MARKET WATCH Crude, gasoline climb to new highs on NYMEX

May 14, 2004
Near-month crude and gasoline futures contracts continued setting new highs in prices Thursday on the New York Mercantile Exchange, with the market driven by low inventories of gasoline approaching the May 31 start of the peak summer driving season.

Sam Fletcher
Senior Writer

HOUSTON, May 14 -- Near-month crude and gasoline futures contracts continued setting new highs in prices Thursday on the New York Mercantile Exchange, with the market driven by low inventories of gasoline approaching the May 31 start of the peak summer driving season.

Traders also are worried about terrorist threats to oil production and export facilities in the Middle East. However, many analysts said that speculation by the cash-flush major investment funds has been a major factor in driving up energy prices in recent weeks.

Purnomo Yusgiantoro, conference president for the Organization of Petroleum Exporting Countries and Indonesia's energy minister, said the group is encouraging members to produce more crude than their current quotas in an effort to curb high prices.

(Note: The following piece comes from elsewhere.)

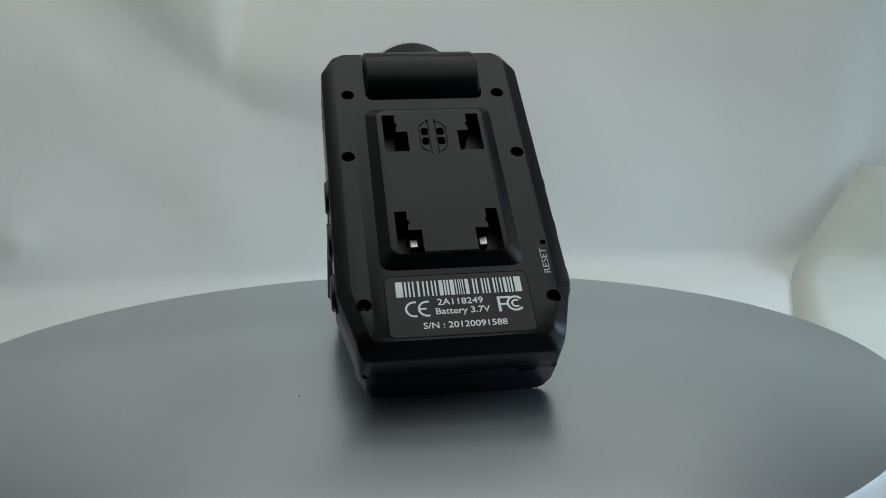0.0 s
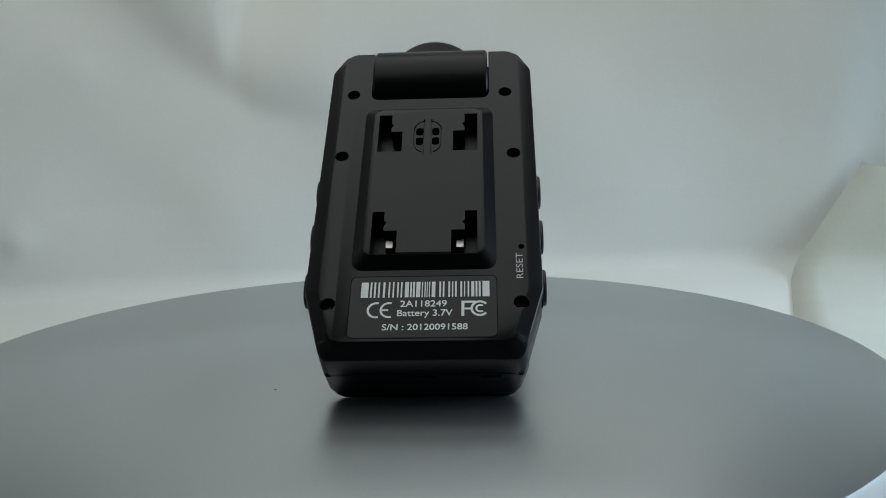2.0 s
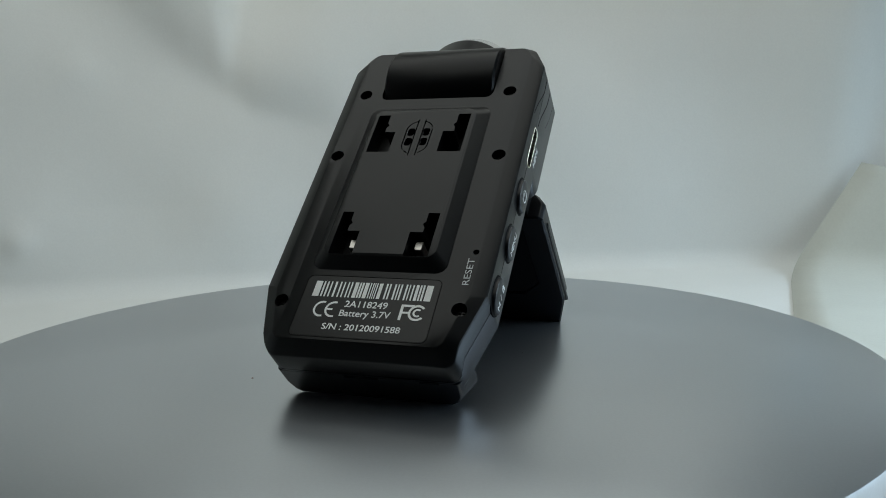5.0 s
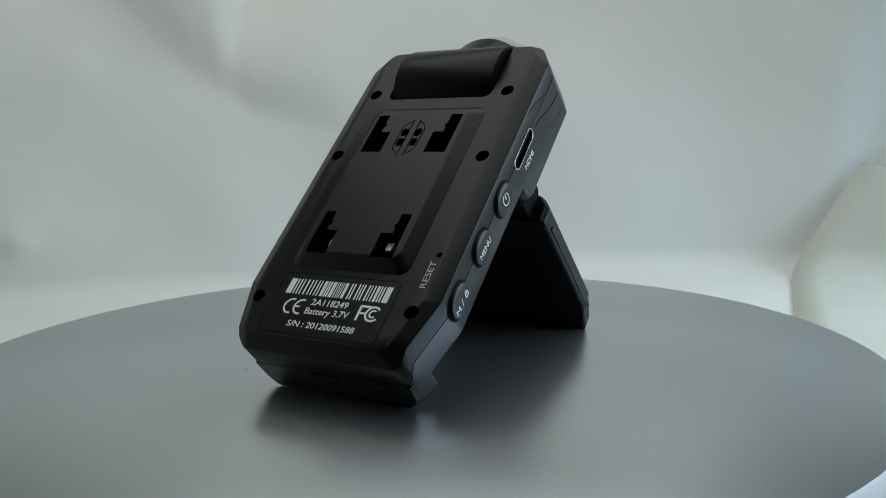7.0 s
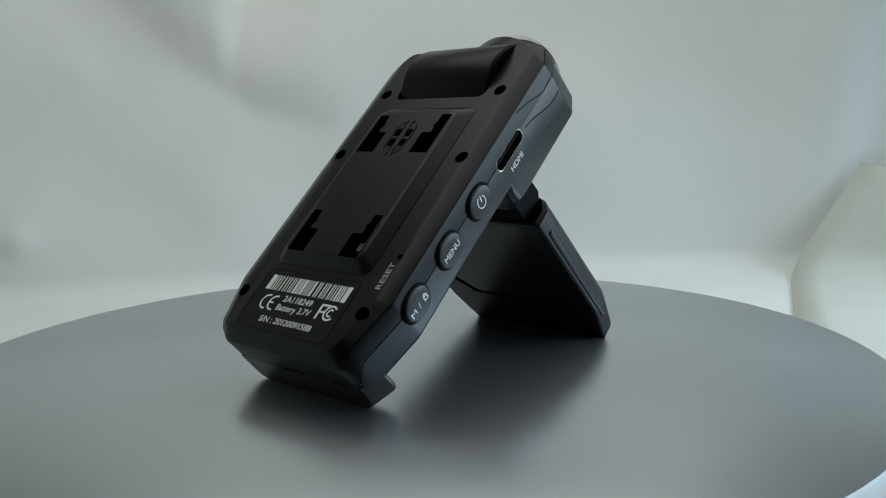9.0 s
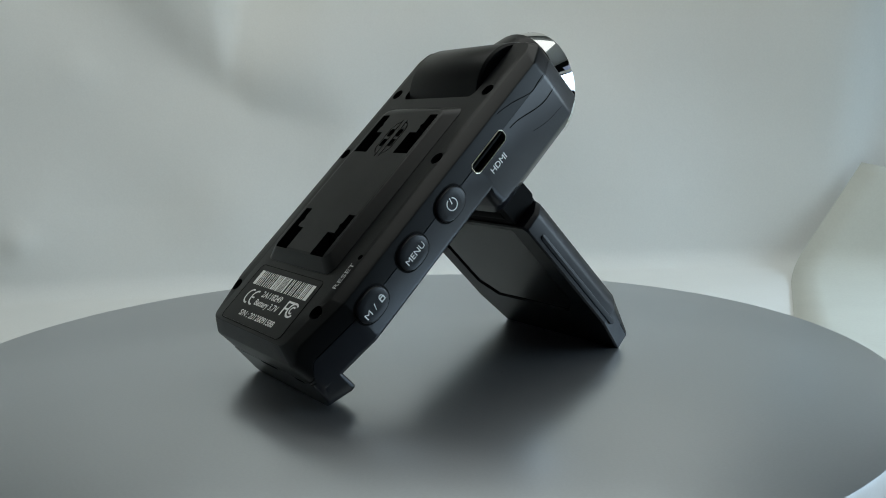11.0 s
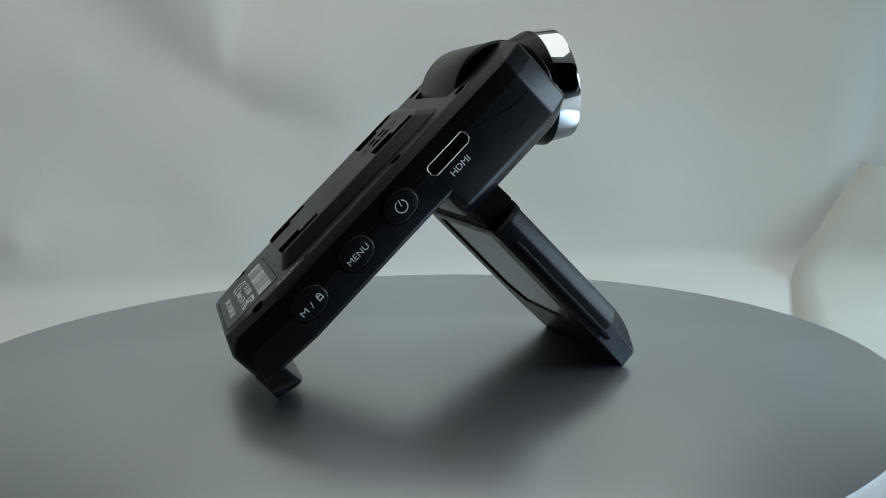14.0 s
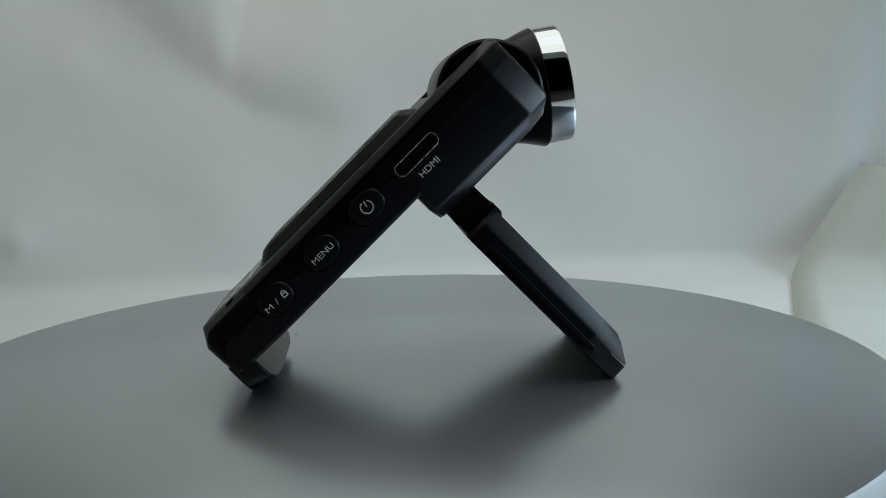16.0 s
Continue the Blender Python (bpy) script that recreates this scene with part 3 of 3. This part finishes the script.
def motions():
    u = Vector((0.99898491, -0.04504607, 0.0))
    v = Vector((0.03259827, 0.72293046, 0.69015136))
    w = u.cross(v)
    rest = Matrix((u, v, w)).transposed().to_4x4()
    rest.translation = Vector((6.432, -38.2425, 0.26)) * MM
    times = [i * 0.5 for i in range(33)]
    walk(PLATTER_OB, [(t, pose(0, 0, 0, 0, 0, turned(t))) for t in times])
    walk(DEVICE, [(t, pose(0, 0, 0, 0, 0, turned(t)) @ rest) for t in times])


motions()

He also said members will meet informally in Amsterdam next week to discuss Saudi Arabia's proposal that the cartel hike production by 1.5 million b/d to 25 million b/d at their next scheduled meeting June 3 (OGJ Online, May 13, 2004). Kuwait agreed to that plan, but most OPEC members have not yet decided whether to back it, said Purnomo.

He said members next week also will discuss a proposal to raise its target price from the $22-28/bbl range set in 2000.

Meanwhile, Dow Jones news services reported Thursday that Saudi Arabia is preparing to book more tankers to carry an extra 1 million b/d of crude to the US in July.

New highs for crude
The June contract for benchmark US light, sweet crudes increased by 31¢ to $41.08/bbl Thursday, the highest closing price in the 21 years that NYMEX has traded crude futures. In electronic overnight trading after the close of that session, the same contract hit an all-time high of $41.17/bbl, surpassing the previous record of $41.15/bbl set in October 1990 after Iraqi troops had occupied Kuwait.

The July crude contract gained 34¢ to $41/bbl Thursday on NYMEX. On the US spot market, West Texas Intermediate at Cushing, Okla., increased by 30¢ to $41.08/bbl. Although crude prices are now at record high levels, analysts said that, when adjusted for inflation, current prices are still at almost half the peak seen in the boom period of the early 1980s.

Gasoline for June delivery also hit a record high Thursday, up by 2.7¢ to $1.4005/gal on NYMEX. Over the last month, US demand for gasoline has averaged nearly 4% higher than during the same period in 2003 and is likely to remain higher than average through the summer driving season, analysts said.

Heating oil for the same month gained 0.95¢ to $1.0487/gal. The June natural gas contract increased by 0.75¢ to $6.48/Mcf, "with most months hitting new contract highs after another rally in crude oil futures," said analysts Friday at Enerfax Daily.

However, those analysts said the natural gas futures market "is again overbought and due for a pullback. Warm Northeast and Midwest [US] weather this week has been a supportive factor for the [spot natural gas] cash market, but moderating forecasts for next week could bring out some sellers."

In London, the June contract for North Sea Brent increased by 54¢ to $38.49/bbl Thursday on the International Petroleum Exchange. However, the new-month gas oil contract for June lost $5 to 321.75/tonne, while the June natural gas contract was down by 10.8¢ to the equivalent of $3.80/Mcf on IPE.

The average price for OPEC's basket of seven benchmark crudes increased by 19¢ to $36.93/bbl Thursday.